DATA:
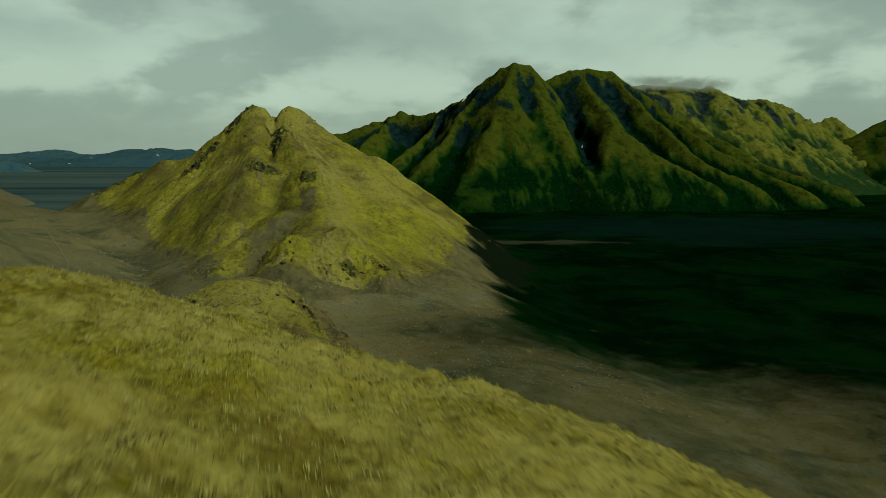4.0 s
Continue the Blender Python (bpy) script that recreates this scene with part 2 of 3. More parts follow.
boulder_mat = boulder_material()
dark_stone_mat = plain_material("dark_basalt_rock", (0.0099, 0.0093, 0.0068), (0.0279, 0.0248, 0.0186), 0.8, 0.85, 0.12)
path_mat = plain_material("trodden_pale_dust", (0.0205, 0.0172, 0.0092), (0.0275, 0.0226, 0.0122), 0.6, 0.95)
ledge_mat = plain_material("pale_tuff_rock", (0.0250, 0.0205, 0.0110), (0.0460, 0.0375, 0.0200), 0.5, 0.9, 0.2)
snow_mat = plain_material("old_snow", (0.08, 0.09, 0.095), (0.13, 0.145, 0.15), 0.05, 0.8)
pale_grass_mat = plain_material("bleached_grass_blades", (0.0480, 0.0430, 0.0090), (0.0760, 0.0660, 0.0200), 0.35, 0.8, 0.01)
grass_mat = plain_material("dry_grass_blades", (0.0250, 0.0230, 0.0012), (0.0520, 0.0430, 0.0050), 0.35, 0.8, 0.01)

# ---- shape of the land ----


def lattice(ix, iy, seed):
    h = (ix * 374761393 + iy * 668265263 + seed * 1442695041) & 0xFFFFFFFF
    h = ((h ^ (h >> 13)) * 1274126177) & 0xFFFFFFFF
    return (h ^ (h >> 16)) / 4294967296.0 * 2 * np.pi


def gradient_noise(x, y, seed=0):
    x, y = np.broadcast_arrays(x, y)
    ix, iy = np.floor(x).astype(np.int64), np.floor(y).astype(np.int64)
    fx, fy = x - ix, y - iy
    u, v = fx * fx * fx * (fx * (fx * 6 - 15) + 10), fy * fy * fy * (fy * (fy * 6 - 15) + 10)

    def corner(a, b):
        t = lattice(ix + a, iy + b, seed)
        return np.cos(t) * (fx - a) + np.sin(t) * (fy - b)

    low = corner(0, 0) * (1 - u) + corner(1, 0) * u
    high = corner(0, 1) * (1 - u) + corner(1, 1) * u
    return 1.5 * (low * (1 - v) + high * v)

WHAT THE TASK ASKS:
Exactly as written, return every line of the listing, but not the pictures.

TASK RESPONSE:
4.0 s
Continue the Blender Python (bpy) script that recreates this scene with part 2 of 3. More parts follow.
boulder_mat = boulder_material()
dark_stone_mat = plain_material("dark_basalt_rock", (0.0099, 0.0093, 0.0068), (0.0279, 0.0248, 0.0186), 0.8, 0.85, 0.12)
path_mat = plain_material("trodden_pale_dust", (0.0205, 0.0172, 0.0092), (0.0275, 0.0226, 0.0122), 0.6, 0.95)
ledge_mat = plain_material("pale_tuff_rock", (0.0250, 0.0205, 0.0110), (0.0460, 0.0375, 0.0200), 0.5, 0.9, 0.2)
snow_mat = plain_material("old_snow", (0.08, 0.09, 0.095), (0.13, 0.145, 0.15), 0.05, 0.8)
pale_grass_mat = plain_material("bleached_grass_blades", (0.0480, 0.0430, 0.0090), (0.0760, 0.0660, 0.0200), 0.35, 0.8, 0.01)
grass_mat = plain_material("dry_grass_blades", (0.0250, 0.0230, 0.0012), (0.0520, 0.0430, 0.0050), 0.35, 0.8, 0.01)

# ---- shape of the land ----


def lattice(ix, iy, seed):
    h = (ix * 374761393 + iy * 668265263 + seed * 1442695041) & 0xFFFFFFFF
    h = ((h ^ (h >> 13)) * 1274126177) & 0xFFFFFFFF
    return (h ^ (h >> 16)) / 4294967296.0 * 2 * np.pi


def gradient_noise(x, y, seed=0):
    x, y = np.broadcast_arrays(x, y)
    ix, iy = np.floor(x).astype(np.int64), np.floor(y).astype(np.int64)
    fx, fy = x - ix, y - iy
    u, v = fx * fx * fx * (fx * (fx * 6 - 15) + 10), fy * fy * fy * (fy * (fy * 6 - 15) + 10)

    def corner(a, b):
        t = lattice(ix + a, iy + b, seed)
        return np.cos(t) * (fx - a) + np.sin(t) * (fy - b)

    low = corner(0, 0) * (1 - u) + corner(1, 0) * u
    high = corner(0, 1) * (1 - u) + corner(1, 1) * u
    return 1.5 * (low * (1 - v) + high * v)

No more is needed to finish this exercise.